BEGIN Records for the task

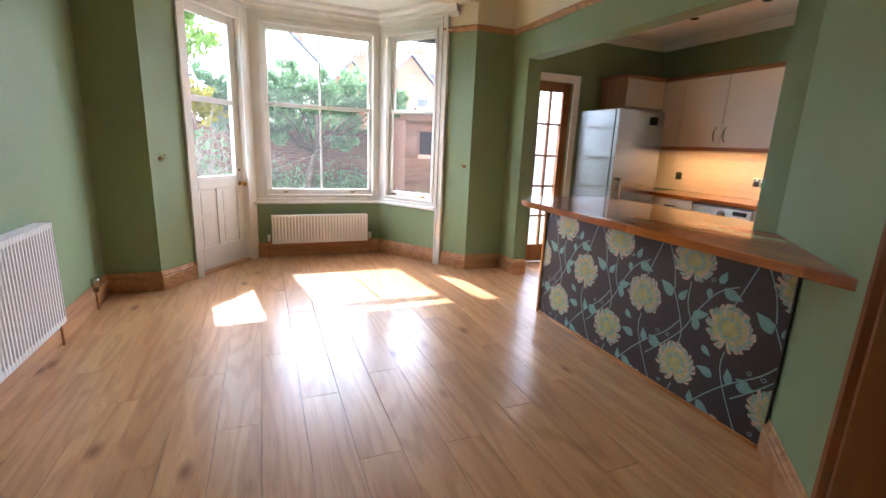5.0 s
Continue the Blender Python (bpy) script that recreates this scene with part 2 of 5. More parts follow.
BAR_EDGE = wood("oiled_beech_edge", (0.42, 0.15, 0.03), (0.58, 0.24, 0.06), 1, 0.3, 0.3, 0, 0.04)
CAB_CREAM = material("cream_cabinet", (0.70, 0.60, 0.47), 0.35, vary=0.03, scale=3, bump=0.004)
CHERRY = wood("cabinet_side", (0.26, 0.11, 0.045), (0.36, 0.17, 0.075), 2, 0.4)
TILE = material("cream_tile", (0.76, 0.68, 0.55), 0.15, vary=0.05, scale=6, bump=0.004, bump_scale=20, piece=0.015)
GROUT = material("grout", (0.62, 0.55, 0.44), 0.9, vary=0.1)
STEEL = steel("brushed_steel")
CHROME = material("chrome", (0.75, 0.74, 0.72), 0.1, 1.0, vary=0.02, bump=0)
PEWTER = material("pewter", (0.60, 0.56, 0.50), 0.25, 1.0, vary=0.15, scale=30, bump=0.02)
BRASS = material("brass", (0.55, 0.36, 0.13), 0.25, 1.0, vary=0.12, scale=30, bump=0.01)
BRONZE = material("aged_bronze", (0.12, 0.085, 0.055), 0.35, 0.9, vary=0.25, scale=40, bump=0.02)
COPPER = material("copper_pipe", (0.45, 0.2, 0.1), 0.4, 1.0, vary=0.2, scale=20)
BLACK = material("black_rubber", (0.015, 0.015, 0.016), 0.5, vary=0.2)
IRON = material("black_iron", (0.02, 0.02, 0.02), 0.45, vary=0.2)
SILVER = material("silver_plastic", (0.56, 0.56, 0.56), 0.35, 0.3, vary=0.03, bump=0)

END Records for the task
BEGIN Records for the task

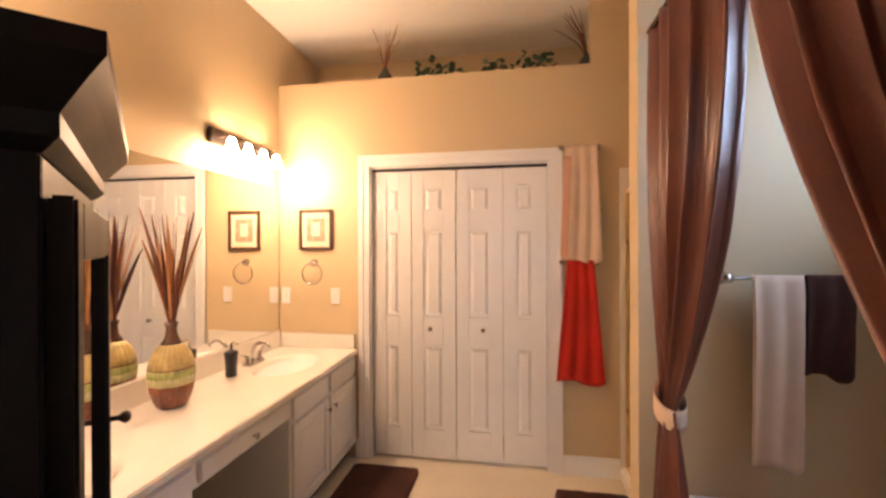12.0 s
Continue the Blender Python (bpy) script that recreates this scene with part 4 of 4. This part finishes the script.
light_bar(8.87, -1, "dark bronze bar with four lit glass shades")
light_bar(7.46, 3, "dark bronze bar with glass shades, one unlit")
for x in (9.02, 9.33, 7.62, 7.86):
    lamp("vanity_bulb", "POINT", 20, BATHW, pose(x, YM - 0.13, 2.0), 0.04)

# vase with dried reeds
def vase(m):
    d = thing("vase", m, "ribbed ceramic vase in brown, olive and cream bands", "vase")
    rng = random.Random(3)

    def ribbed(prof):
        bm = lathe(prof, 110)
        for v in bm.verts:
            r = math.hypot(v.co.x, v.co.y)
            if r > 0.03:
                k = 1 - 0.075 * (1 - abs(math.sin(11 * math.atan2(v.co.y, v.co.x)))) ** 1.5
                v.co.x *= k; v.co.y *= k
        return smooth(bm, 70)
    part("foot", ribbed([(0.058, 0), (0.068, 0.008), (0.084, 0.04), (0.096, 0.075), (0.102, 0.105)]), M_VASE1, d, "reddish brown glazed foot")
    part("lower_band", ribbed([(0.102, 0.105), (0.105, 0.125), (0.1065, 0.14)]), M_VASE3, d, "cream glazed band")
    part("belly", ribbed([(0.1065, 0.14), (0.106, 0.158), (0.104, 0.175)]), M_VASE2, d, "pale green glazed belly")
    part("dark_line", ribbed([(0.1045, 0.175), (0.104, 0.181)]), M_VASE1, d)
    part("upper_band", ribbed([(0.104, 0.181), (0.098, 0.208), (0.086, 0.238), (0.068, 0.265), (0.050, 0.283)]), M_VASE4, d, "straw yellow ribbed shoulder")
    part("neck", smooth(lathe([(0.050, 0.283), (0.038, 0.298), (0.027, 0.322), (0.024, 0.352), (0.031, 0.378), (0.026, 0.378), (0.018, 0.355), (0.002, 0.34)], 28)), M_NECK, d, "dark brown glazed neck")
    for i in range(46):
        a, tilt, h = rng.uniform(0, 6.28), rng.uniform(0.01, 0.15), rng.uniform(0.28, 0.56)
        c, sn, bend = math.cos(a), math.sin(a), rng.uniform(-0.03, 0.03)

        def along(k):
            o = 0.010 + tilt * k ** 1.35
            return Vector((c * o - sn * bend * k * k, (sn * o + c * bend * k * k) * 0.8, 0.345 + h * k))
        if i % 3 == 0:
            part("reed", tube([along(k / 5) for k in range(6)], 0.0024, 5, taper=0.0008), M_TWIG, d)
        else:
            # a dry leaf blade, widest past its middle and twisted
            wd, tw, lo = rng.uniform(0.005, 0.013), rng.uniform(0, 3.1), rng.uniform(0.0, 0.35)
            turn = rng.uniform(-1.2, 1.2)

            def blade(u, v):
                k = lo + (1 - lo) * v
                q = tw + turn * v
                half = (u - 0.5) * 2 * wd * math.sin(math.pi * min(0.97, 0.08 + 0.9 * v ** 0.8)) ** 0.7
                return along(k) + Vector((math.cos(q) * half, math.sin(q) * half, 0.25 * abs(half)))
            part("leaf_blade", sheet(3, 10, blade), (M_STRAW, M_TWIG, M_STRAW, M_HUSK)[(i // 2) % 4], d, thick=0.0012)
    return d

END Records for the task
BEGIN Records for the task

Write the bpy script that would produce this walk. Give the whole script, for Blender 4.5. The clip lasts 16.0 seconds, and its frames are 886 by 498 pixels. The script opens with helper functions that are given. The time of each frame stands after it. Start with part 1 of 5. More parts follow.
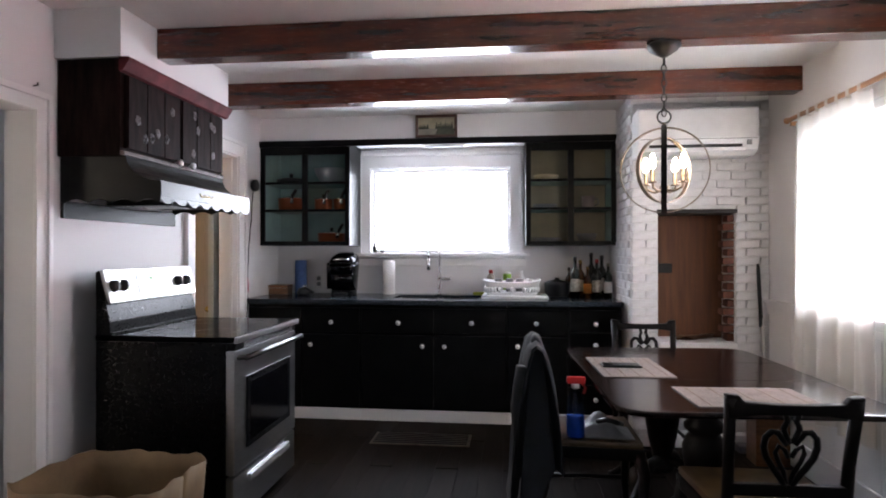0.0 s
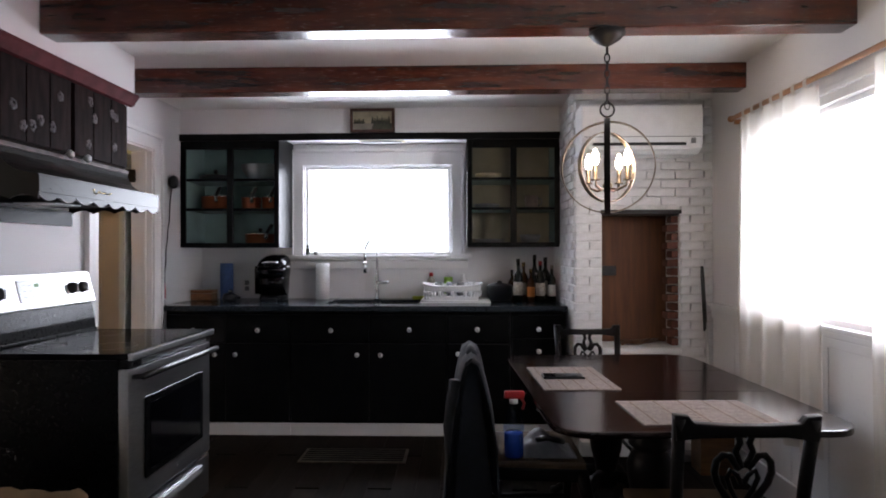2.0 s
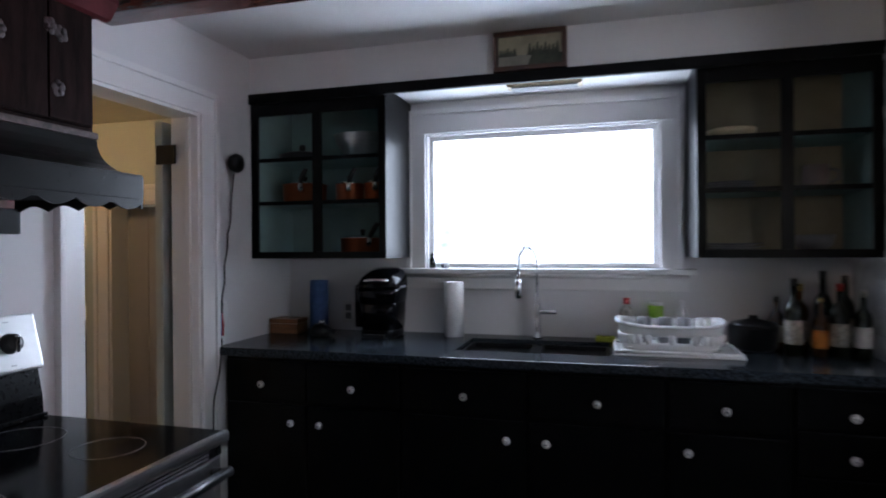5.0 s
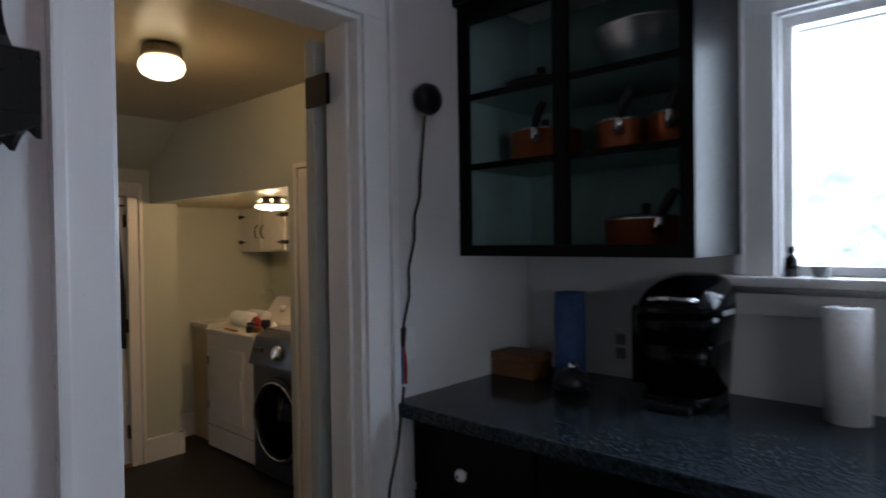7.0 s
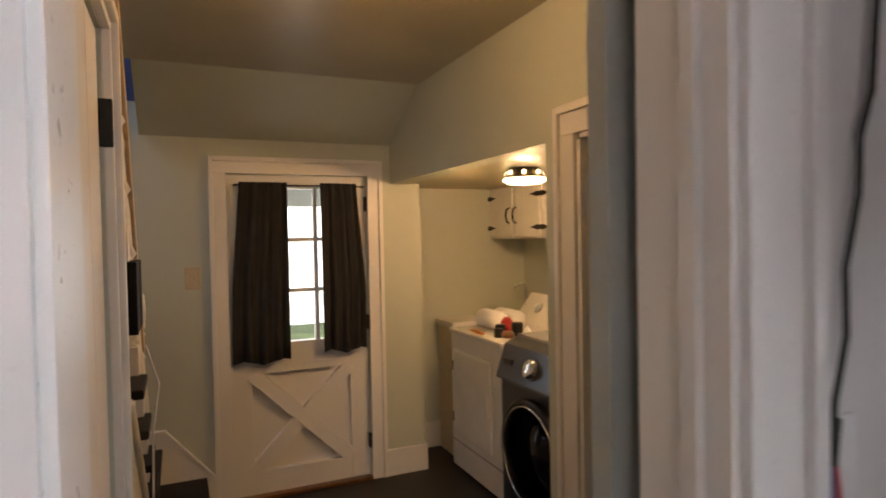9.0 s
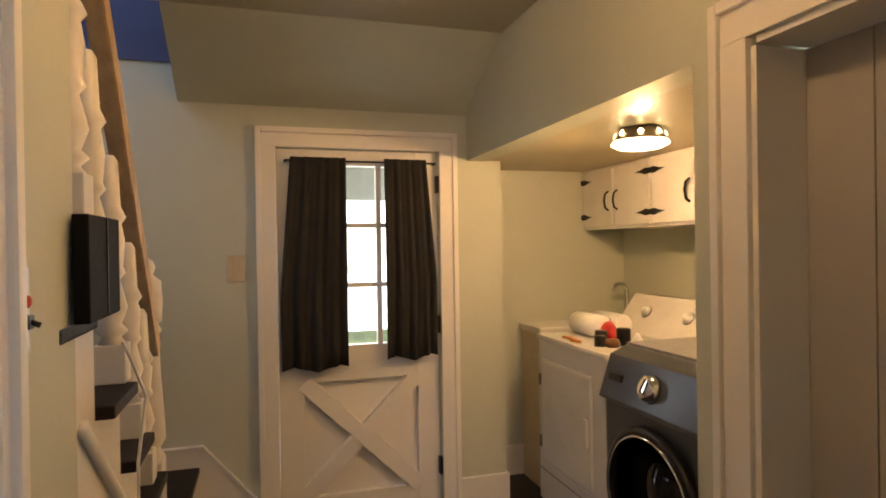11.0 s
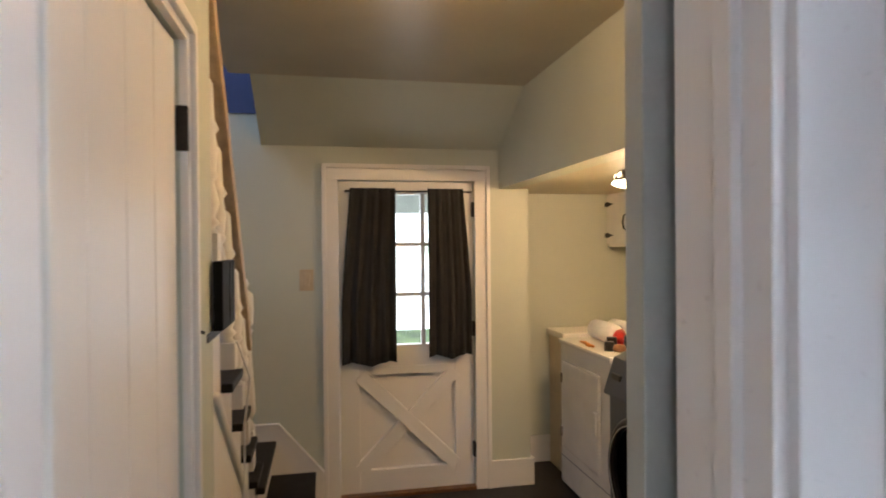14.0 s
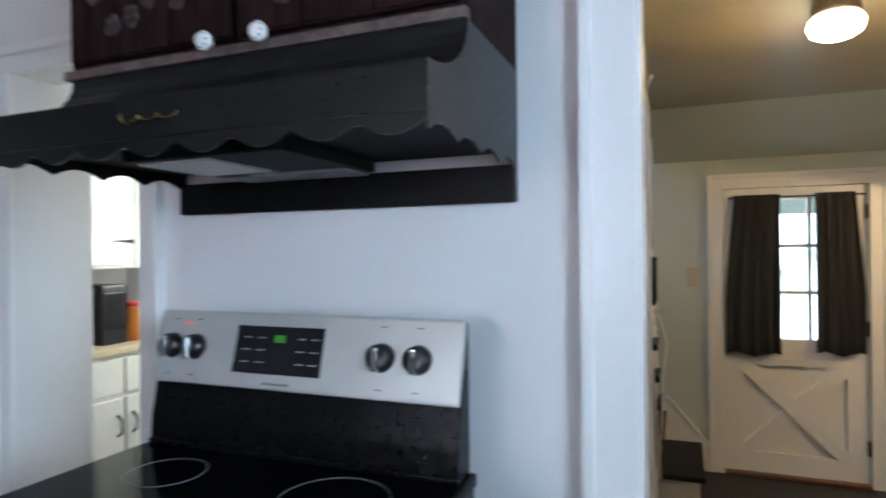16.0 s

END Records for the task

• **What the task requires**
Look through the material above and print exactly the lines from the one containing "finishes the script." to the one containing "c, sn, bend", both included, and nothing more.

• **Complete output**
Continue the Blender Python (bpy) script that recreates this scene with part 4 of 4. This part finishes the script.
light_bar(8.87, -1, "dark bronze bar with four lit glass shades")
light_bar(7.46, 3, "dark bronze bar with glass shades, one unlit")
for x in (9.02, 9.33, 7.62, 7.86):
    lamp("vanity_bulb", "POINT", 20, BATHW, pose(x, YM - 0.13, 2.0), 0.04)

# vase with dried reeds
def vase(m):
    d = thing("vase", m, "ribbed ceramic vase in brown, olive and cream bands", "vase")
    rng = random.Random(3)

    def ribbed(prof):
        bm = lathe(prof, 110)
        for v in bm.verts:
            r = math.hypot(v.co.x, v.co.y)
            if r > 0.03:
                k = 1 - 0.075 * (1 - abs(math.sin(11 * math.atan2(v.co.y, v.co.x)))) ** 1.5
                v.co.x *= k; v.co.y *= k
        return smooth(bm, 70)
    part("foot", ribbed([(0.058, 0), (0.068, 0.008), (0.084, 0.04), (0.096, 0.075), (0.102, 0.105)]), M_VASE1, d, "reddish brown glazed foot")
    part("lower_band", ribbed([(0.102, 0.105), (0.105, 0.125), (0.1065, 0.14)]), M_VASE3, d, "cream glazed band")
    part("belly", ribbed([(0.1065, 0.14), (0.106, 0.158), (0.104, 0.175)]), M_VASE2, d, "pale green glazed belly")
    part("dark_line", ribbed([(0.1045, 0.175), (0.104, 0.181)]), M_VASE1, d)
    part("upper_band", ribbed([(0.104, 0.181), (0.098, 0.208), (0.086, 0.238), (0.068, 0.265), (0.050, 0.283)]), M_VASE4, d, "straw yellow ribbed shoulder")
    part("neck", smooth(lathe([(0.050, 0.283), (0.038, 0.298), (0.027, 0.322), (0.024, 0.352), (0.031, 0.378), (0.026, 0.378), (0.018, 0.355), (0.002, 0.34)], 28)), M_NECK, d, "dark brown glazed neck")
    for i in range(46):
        a, tilt, h = rng.uniform(0, 6.28), rng.uniform(0.01, 0.15), rng.uniform(0.28, 0.56)
        c, sn, bend = math.cos(a), math.sin(a), rng.uniform(-0.03, 0.03)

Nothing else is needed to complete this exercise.